Robertson n’est pas mieux caractérisé quand on affirme qu’il écrivait, « pour les gens du monde et les gens d’affaires, des périodes arrondies, » et que c’était un historien médiocre : modération n’est pas médiocrité. Pour l’apprécier sainement, il fallait, non comme lord Brougham, son neveu[1], lui ménager une complète apothéose, mais le rallier à ce petit groupe anglo-écossais du XVIIIe siècle, auquel Benjamin Constant, si admirablement analysé par notre ami M. Sainte-Beuve, appartenait par l’éducation, et dont Dugald Stewart a été le centre quelque temps. Ce groupe, plus lumineux qu’il n’était ardent, mais utile vers la fin du XVIIIe siècle par le contrepoids de sa raison modeste et tempérée, se rallie à Genève, calviniste et presbytérienne comme l’Écosse, et mériterait un analyste spécial, qui dirait combien de services il a rendus à l’Europe moderne pour l’élucidation et la propagation des idées. Lord Brougham lui-même n’est pas étranger à cette veine particulière. C’est ce groupe de raisonneurs et d’écrivains sobrement élégans qui, dès 1770, guidé par Reid, a battu le scepticisme en brèche et refait la conscience humaine.
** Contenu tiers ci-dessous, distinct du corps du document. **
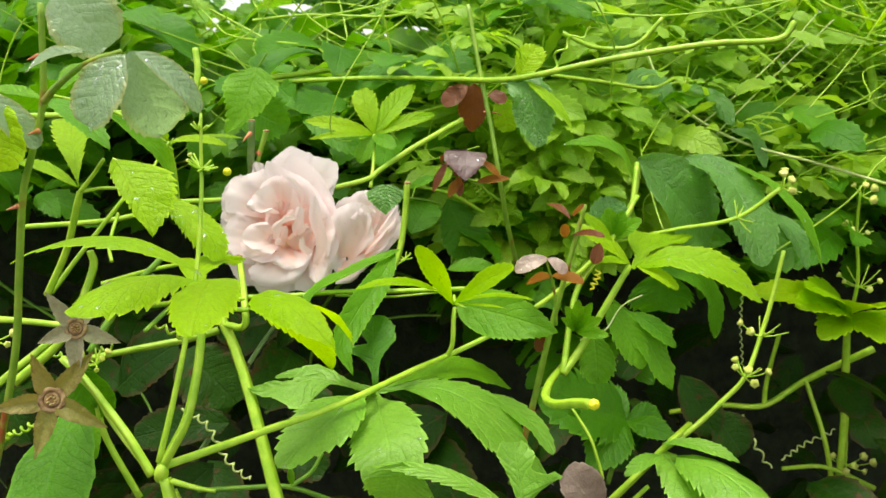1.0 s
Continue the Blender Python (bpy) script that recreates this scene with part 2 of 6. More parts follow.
def water_material(name):
    m, n, l, p = material(name)
    clear, bent, shine = n.new("ShaderNodeBsdfTransparent"), n.new("ShaderNodeBsdfRefraction"), n.new("ShaderNodeBsdfAnisotropic")
    rim, body, whole = n.new("ShaderNodeFresnel"), n.new("ShaderNodeMixShader"), n.new("ShaderNodeMixShader")
    bent.inputs["IOR"].default_value, bent.inputs["Roughness"].default_value = 1.33, 0.0
    shine.inputs["Roughness"].default_value = 0.05
    shine.inputs["Color"].default_value = (0.8, 0.8, 0.8, 1)
    rim.inputs["IOR"].default_value = 1.33
    body.inputs[0].default_value = 0.1
    l.new(clear.outputs[0], body.inputs[1])
    l.new(bent.outputs[0], body.inputs[2])
    l.new(math_node(n, l, "MINIMUM", math_node(n, l, "MULTIPLY", rim.outputs[0], 0.7), 0.22), whole.inputs[0])
    l.new(body.outputs[0], whole.inputs[1])
    l.new(shine.outputs[0], whole.inputs[2])
    l.new(whole.outputs[0], n["Material Output"].inputs["Surface"])
    return m


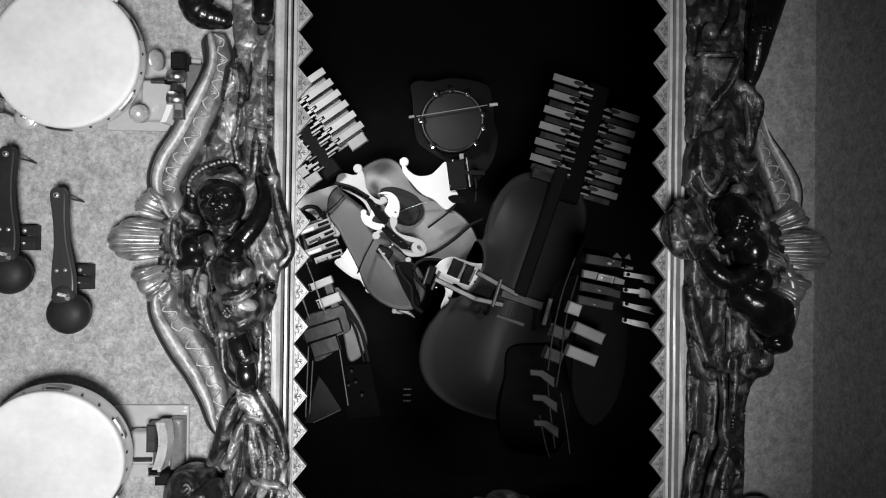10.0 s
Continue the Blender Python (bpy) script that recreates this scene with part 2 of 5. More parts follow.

Aux saturnales des Lamettrie et des Naigeon, ils opposèrent une sagesse fine et douce, une morale scientifique revêtue d’un style pâle et d’une élégance un peu timide, qui ont déteint sur beaucoup de romans anglais et même

  1. Petit-neveu par sa mère. Lord Brougham, du côté paternel, appartient à une très ancienne famille du Westmoreland, de race anglo-saxonne, puisque les Brougham sont mentionnés du temps d’Édouard-le-Confesseur. La terminaison ham (Hex-ham, Nottin-ham, Bucking-ham, Dur-ham, Birming-ham) est saxonne pure, et n’est autre que la racine heim, home, « habitation » (domus). Nous n’appuierions pas sur ces minces détails, si nous n’écrivions en face de je ne sais quelle petite école pédantesque et étourdie, toute prête à imputer ses ignorances à l’erreur d’autrui, et à inventer des légèretés pour se donner le plaisir d’en triompher.